Experimental investigations of hypersonic inlet unstart/restart process and hysteresis phenomenon caused by angle of attack

Abstract

In this study, the unstart/restart process of a hypersonic inlet caused by the angle of attack (AOA) is experimentally performed at a Mach number of 5.0, and the unsteady flow characteristics during the test are investigated. The flow characteristics are simultaneously recorded using high-frequency pressure measurement and high-speed schlieren imaging. The results show that the inlet enters the unstarting state at AOA = 8.4° but restarts at AOA = 0.3°, exhibiting an obvious hysteresis phenomenon. During the unstart process, the forebody shock gradually approaches the body and then impinges on the inside of the cowl with the increasing angle of attack, indicating that the inlet works under an overrated mode.
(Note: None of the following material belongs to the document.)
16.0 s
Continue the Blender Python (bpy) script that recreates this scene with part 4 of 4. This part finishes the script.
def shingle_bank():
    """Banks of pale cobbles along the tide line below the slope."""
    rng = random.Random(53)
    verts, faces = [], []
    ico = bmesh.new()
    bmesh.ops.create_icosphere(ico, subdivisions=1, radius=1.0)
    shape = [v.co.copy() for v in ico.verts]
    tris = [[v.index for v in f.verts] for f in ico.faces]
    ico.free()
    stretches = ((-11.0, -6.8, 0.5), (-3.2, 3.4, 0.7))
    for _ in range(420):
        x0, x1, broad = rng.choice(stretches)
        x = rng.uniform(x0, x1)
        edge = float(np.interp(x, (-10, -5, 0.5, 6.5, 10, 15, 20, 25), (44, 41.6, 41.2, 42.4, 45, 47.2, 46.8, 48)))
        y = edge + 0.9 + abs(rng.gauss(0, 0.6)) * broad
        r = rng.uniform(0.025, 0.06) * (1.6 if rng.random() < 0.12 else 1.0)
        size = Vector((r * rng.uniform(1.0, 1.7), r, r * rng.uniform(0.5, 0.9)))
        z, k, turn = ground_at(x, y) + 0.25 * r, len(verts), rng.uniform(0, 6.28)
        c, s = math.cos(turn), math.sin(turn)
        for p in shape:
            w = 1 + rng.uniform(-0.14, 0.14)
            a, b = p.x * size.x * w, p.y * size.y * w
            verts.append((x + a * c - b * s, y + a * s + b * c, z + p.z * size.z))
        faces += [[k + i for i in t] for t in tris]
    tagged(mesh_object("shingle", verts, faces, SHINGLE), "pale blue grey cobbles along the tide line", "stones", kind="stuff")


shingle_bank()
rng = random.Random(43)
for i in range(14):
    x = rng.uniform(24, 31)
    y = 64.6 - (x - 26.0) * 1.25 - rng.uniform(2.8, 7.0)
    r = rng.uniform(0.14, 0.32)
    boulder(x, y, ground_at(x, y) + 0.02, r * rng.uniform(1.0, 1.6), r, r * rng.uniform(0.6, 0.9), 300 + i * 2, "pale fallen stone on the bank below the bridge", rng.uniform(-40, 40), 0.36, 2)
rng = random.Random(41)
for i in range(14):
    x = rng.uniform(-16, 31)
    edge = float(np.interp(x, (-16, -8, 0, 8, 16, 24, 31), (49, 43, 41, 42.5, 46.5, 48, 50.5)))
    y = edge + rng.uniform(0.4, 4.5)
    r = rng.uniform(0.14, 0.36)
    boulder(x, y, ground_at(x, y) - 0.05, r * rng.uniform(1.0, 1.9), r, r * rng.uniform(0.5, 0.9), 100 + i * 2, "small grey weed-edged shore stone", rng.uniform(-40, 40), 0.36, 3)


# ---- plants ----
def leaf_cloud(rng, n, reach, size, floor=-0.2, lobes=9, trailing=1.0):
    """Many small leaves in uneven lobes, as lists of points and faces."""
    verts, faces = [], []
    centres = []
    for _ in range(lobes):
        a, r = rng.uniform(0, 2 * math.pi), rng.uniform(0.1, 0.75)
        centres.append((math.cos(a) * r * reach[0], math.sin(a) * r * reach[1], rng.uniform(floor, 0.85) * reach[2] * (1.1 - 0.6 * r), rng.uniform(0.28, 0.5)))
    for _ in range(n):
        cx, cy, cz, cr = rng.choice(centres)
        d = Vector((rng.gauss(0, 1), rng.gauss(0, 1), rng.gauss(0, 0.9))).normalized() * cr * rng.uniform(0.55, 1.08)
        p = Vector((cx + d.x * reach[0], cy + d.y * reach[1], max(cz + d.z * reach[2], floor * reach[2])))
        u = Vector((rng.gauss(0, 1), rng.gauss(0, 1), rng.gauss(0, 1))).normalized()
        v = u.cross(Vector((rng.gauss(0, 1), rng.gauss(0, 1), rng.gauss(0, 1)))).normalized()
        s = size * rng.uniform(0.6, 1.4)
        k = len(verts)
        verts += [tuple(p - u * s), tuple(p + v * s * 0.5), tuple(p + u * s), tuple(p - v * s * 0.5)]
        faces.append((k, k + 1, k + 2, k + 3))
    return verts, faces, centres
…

As the angle of attack increases further, the airflow chokes, and a high-pressure zone is first formed in the exit of the duct. Then, the high-pressure signal propagates upstream in the duct, leading to the emergence of an inlet unstart. When the inlet enters the unstarted pattern, a typical local unstarted flow field is formed. Low-amplitude oscillations occur in the internal contraction region, but further propagation to the isolator is weak. During the restart process, when the angle of attack decreases from 3.2° to 0.3°, two kinds of big buzz patterns, namely, intermittent high-amplitude oscillation and periodic high-amplitude oscillation, appear successively. The intermittent high-amplitude oscillation is characterized by the intermittent occurrence of a high-amplitude oscillation after the low-amplitude oscillations for a random length of time. In the periodic high-amplitude oscillation, the separation bubble is repeatedly disgorged and swallowed, resulting in a dominant fluctuation frequency in the entire duct. Furthermore, as the angle of attack decreases, the dominant frequency gradually rises from 280 Hz to 339 Hz. This work provides new insights into the flow evolutions and unsteady behaviors of hypersonic inlet unstart/restart owing to the AOA and provides potential applications on the detection and prediction of hypersonic inlet unstart/restart.